Originally posted to Facebook on 1 Oct 2018 while on a Texas road-trip.
One of the madder things I attempted last year was a public ‘City Hack’ (like an interactive walking tour) of Downtown Dallas, having only arrived on the city for the first time a couple of hours beforehand. Around 40 locals turned up, most with no prior connection to me, to hear this Brit try and figure out some of the powerful stories that shape their city.
One of the moments that stands in my memory was at the JFK Memorial. An older guy reflected on hearing about the assassination while he was at school. He said that, having lived through the 50 years that followed, he felt America’s loss of trust in its institutions began that day.

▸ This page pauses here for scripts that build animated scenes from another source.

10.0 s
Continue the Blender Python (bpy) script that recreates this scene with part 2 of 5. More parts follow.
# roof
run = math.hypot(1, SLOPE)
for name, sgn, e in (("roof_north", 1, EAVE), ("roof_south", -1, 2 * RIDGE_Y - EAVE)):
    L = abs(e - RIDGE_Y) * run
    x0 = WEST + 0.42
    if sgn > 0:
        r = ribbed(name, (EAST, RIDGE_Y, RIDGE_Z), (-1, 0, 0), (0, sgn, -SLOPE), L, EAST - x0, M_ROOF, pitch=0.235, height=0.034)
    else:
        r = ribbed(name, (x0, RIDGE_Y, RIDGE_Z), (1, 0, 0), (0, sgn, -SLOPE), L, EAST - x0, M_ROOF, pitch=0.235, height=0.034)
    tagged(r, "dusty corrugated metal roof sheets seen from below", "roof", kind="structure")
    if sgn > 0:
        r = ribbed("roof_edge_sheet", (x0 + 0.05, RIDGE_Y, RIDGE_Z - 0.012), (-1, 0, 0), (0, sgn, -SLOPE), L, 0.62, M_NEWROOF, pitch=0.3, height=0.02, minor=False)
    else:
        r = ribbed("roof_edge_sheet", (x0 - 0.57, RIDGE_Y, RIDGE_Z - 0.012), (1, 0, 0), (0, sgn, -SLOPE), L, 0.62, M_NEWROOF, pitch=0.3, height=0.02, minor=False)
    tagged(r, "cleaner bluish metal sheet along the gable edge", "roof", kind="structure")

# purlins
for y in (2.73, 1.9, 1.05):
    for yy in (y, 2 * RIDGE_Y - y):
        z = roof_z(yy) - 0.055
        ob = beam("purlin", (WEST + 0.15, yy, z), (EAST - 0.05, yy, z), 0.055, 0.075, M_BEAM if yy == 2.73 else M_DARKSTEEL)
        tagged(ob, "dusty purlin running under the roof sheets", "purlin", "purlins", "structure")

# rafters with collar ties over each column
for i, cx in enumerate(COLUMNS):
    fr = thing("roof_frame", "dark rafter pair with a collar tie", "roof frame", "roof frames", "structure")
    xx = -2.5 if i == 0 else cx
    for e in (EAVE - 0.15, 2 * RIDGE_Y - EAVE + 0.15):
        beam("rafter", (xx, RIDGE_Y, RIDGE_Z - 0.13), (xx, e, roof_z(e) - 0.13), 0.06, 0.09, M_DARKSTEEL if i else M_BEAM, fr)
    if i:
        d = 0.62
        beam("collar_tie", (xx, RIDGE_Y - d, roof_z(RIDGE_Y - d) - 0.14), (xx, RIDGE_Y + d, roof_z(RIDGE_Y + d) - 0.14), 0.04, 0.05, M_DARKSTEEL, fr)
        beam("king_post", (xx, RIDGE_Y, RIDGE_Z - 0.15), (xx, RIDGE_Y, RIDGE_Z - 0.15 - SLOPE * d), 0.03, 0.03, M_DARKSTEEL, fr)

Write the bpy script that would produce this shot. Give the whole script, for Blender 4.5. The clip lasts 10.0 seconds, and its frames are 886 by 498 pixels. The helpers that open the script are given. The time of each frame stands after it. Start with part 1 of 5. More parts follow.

The red-brick gothic-revivalist fantasy castle in the background is the old county court house. The hyper-modernist cenotaph to JFK stands next to it – as stark an architectural juxtaposition as you’re likely to find. The clean lines of modernism are a deliberate rejection of the ostentatious curves of gothic romantics. It seemed to me that this place echoed my new friend’s words – that life after JFK was a rejection of the institution.
So I came back today to capture this image of the two structures side-by-side.
But what this image doesn’t show is that the current courthouse is now just across the street in a thoroughly modernist, typically-brutalist office building. The old red courthouse is now a museum. The institution lives on, however much we distrust it – but it too rejects the ostentation of the past. Our hyper-modern bureaucracies can be every bit as brutal as the buildings that house them.
I can’t help thinking about the current crisis of the US court and the fantasy of justice, but also the emptiness of the modernist promise to do away with excess. What are we left with except two shrines to a past that couldn’t deliver on its ideals?
The new buildings around here are all glass-fronted skyscrapers, vast temples to 21st century capitalism. When government is for sale, justice is over.
I’m not sure where trust comes from now.